> [WHAT TO DO] Locate the lines that hold the string "helpers". Copy every such line.

> [ENTRIES PROVIDED]
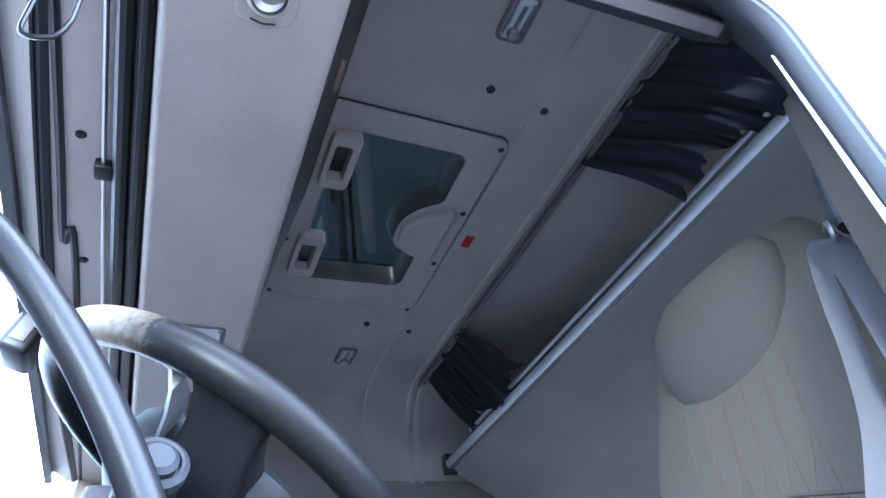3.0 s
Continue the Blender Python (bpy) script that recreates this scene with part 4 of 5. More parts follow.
--
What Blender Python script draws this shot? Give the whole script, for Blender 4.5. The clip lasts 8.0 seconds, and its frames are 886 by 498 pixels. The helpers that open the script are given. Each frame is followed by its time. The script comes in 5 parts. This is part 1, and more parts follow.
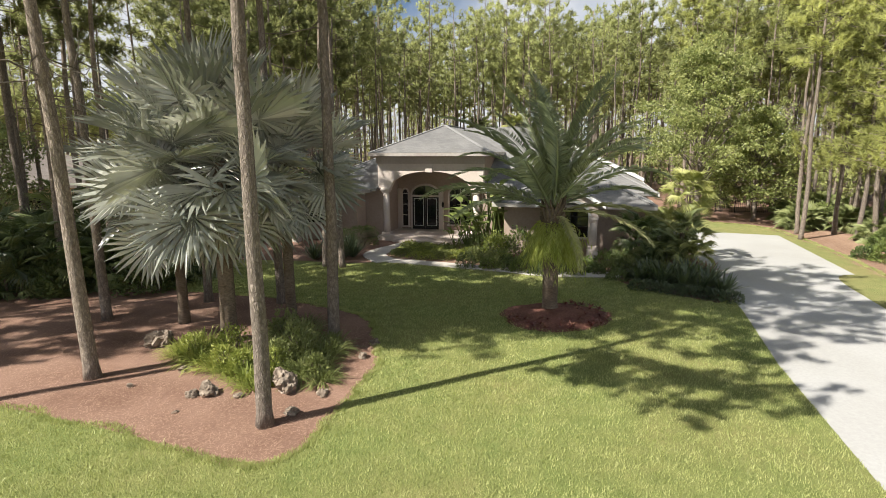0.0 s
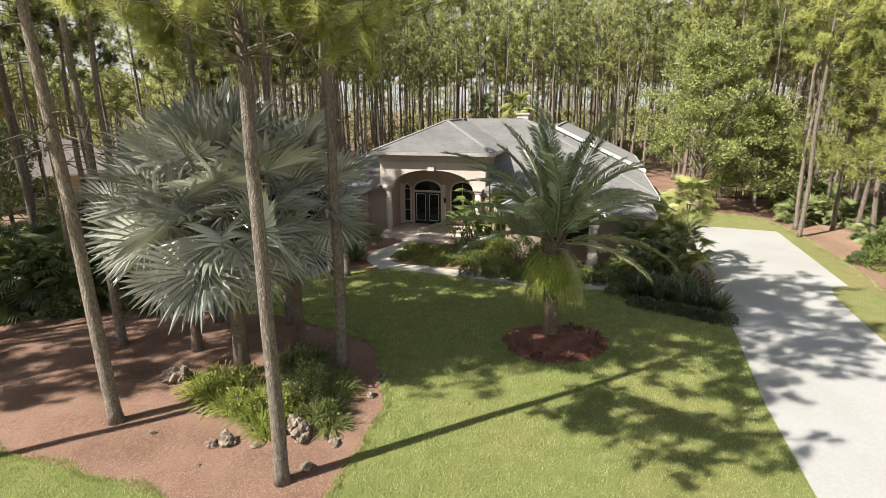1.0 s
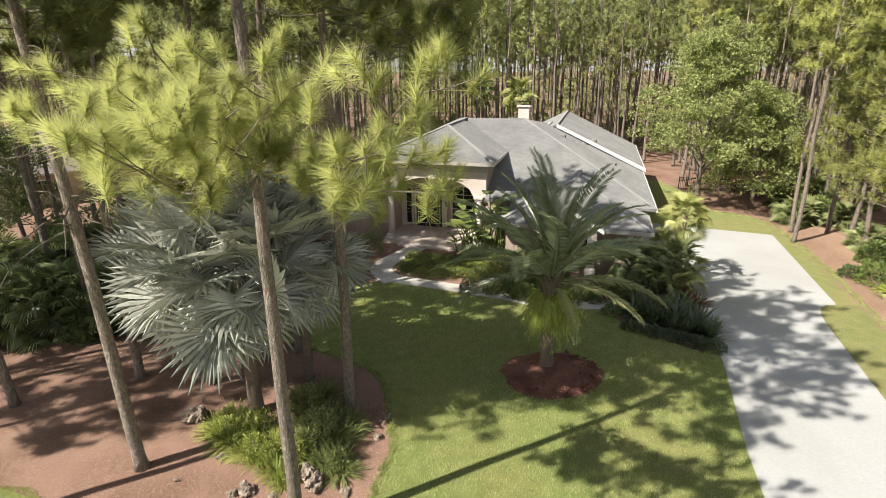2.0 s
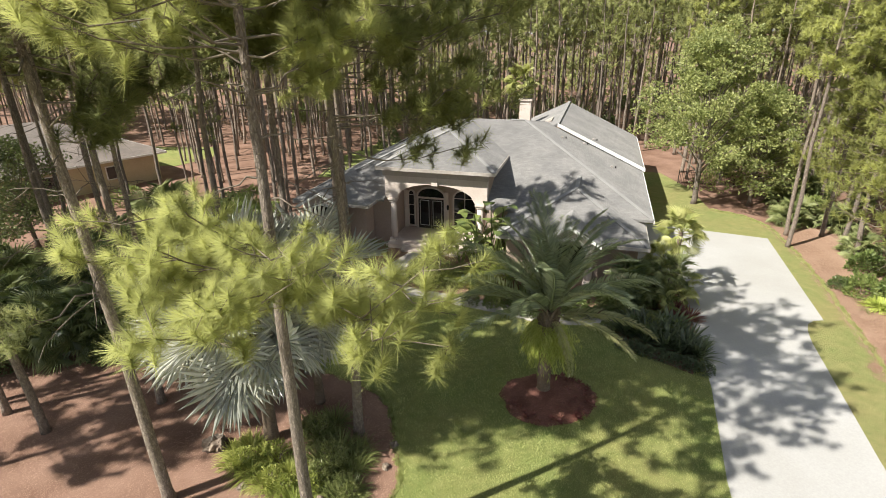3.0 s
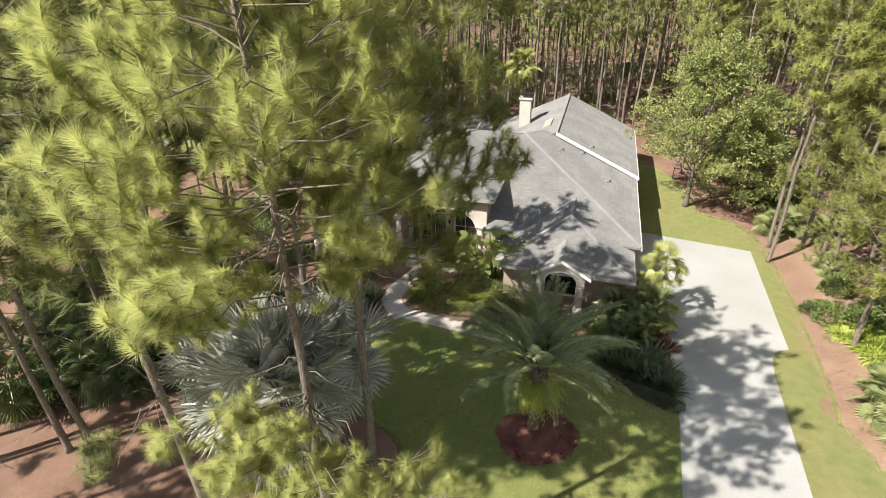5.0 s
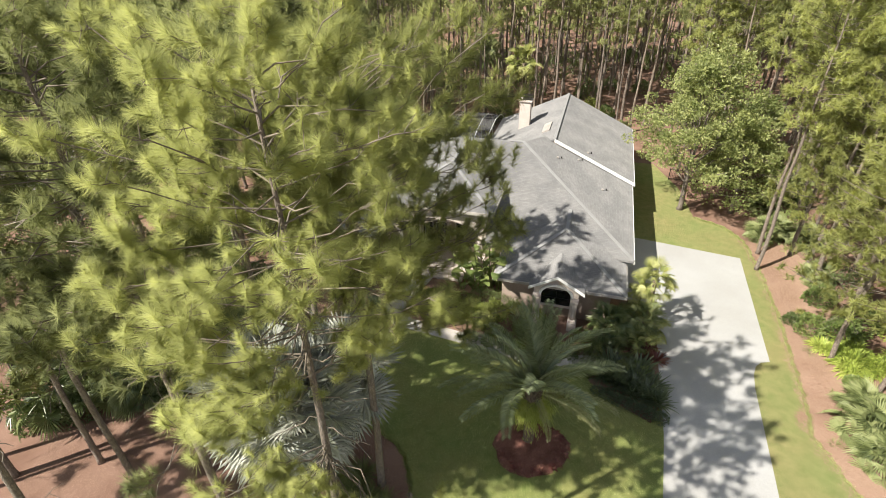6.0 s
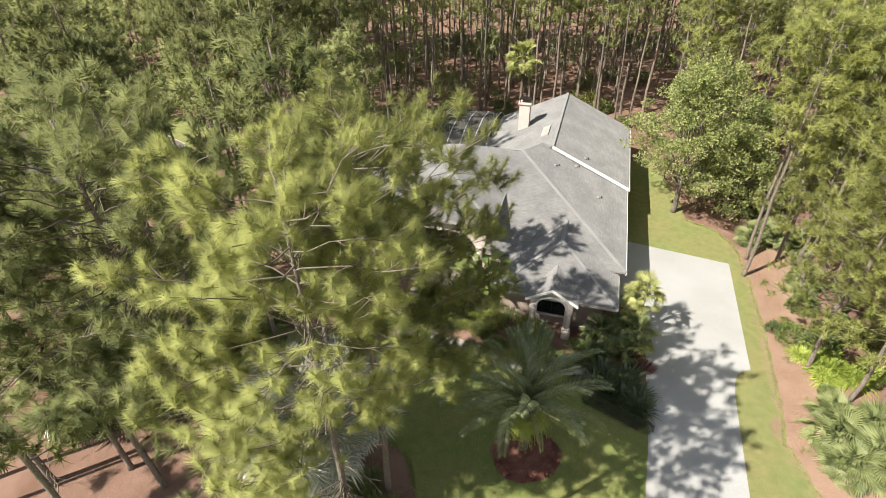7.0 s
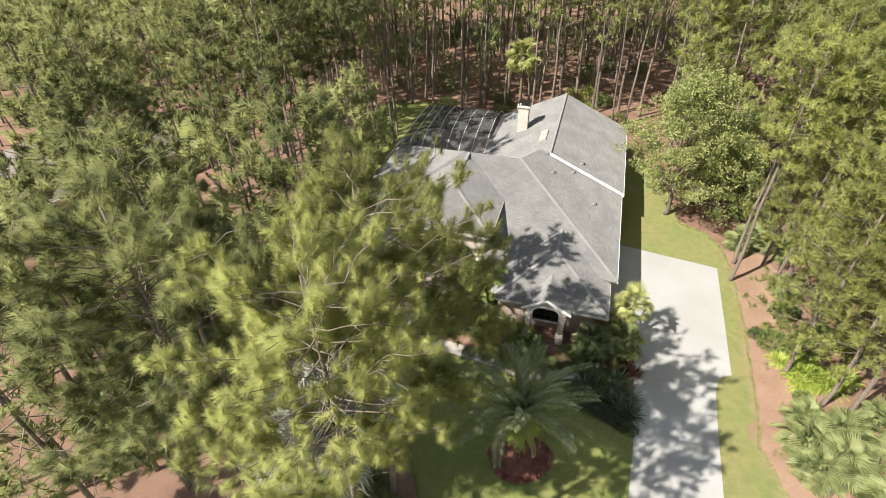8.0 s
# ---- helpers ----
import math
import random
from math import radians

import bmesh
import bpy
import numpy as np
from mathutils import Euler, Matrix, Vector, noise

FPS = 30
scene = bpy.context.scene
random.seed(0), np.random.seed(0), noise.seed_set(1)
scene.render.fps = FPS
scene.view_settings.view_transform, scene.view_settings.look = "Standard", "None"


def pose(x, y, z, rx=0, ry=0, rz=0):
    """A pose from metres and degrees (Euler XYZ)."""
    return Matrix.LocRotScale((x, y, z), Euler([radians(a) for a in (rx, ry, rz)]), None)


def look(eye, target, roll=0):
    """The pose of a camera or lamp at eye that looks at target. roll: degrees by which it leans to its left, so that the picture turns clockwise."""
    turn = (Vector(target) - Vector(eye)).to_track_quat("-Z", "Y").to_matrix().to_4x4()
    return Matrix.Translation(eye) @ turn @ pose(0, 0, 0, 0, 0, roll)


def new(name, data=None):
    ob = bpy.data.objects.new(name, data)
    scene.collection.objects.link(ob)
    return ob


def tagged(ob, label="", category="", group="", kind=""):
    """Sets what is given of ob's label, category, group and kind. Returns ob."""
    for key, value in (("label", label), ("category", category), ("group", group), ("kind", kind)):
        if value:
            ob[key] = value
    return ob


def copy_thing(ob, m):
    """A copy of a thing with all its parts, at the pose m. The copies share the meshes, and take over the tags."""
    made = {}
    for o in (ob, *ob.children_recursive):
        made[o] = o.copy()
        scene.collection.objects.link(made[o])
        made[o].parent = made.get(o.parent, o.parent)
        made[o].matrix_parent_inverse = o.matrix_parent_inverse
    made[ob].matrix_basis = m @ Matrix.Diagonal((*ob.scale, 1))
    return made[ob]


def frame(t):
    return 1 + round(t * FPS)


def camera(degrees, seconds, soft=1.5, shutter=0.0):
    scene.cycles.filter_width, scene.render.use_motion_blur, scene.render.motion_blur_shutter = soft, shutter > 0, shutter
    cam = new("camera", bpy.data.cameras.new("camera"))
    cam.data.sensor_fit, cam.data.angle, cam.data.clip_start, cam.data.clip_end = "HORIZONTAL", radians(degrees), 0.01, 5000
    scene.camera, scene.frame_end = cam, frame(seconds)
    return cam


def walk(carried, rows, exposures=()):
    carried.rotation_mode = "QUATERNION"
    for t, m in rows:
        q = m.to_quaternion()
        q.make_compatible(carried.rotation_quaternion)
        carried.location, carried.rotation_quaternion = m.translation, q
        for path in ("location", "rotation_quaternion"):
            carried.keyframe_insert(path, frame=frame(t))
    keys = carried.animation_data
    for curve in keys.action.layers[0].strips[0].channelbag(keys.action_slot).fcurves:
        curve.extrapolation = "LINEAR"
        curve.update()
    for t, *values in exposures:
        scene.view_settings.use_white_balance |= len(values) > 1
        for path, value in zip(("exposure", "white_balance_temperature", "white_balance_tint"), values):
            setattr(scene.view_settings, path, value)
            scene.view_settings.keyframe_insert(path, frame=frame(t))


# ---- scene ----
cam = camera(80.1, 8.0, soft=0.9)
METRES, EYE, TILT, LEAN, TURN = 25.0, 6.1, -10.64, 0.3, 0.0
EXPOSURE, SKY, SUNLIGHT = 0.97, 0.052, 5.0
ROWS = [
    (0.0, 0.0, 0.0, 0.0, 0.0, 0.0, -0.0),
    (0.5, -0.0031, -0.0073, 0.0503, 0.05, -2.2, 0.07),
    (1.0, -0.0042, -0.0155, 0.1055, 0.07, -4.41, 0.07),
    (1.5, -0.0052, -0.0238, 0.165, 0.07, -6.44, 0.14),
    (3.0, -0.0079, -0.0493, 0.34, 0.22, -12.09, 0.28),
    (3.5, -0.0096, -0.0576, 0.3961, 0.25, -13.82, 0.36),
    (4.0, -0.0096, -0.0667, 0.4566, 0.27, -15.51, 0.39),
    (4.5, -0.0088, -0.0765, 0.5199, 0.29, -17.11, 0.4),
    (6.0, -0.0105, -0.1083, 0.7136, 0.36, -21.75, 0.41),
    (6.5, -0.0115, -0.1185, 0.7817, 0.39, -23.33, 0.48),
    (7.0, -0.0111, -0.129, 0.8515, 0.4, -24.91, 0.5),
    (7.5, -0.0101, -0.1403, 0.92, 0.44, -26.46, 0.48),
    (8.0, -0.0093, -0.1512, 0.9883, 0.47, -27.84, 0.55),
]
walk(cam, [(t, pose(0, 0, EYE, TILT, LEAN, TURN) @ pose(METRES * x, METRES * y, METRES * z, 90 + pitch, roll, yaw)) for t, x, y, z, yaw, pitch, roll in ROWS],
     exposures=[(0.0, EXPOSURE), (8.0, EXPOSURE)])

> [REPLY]
What Blender Python script draws this shot? Give the whole script, for Blender 4.5. The clip lasts 8.0 seconds, and its frames are 886 by 498 pixels. The helpers that open the script are given. Each frame is followed by its time. The script comes in 5 parts. This is part 1, and more parts follow.
# ---- helpers ----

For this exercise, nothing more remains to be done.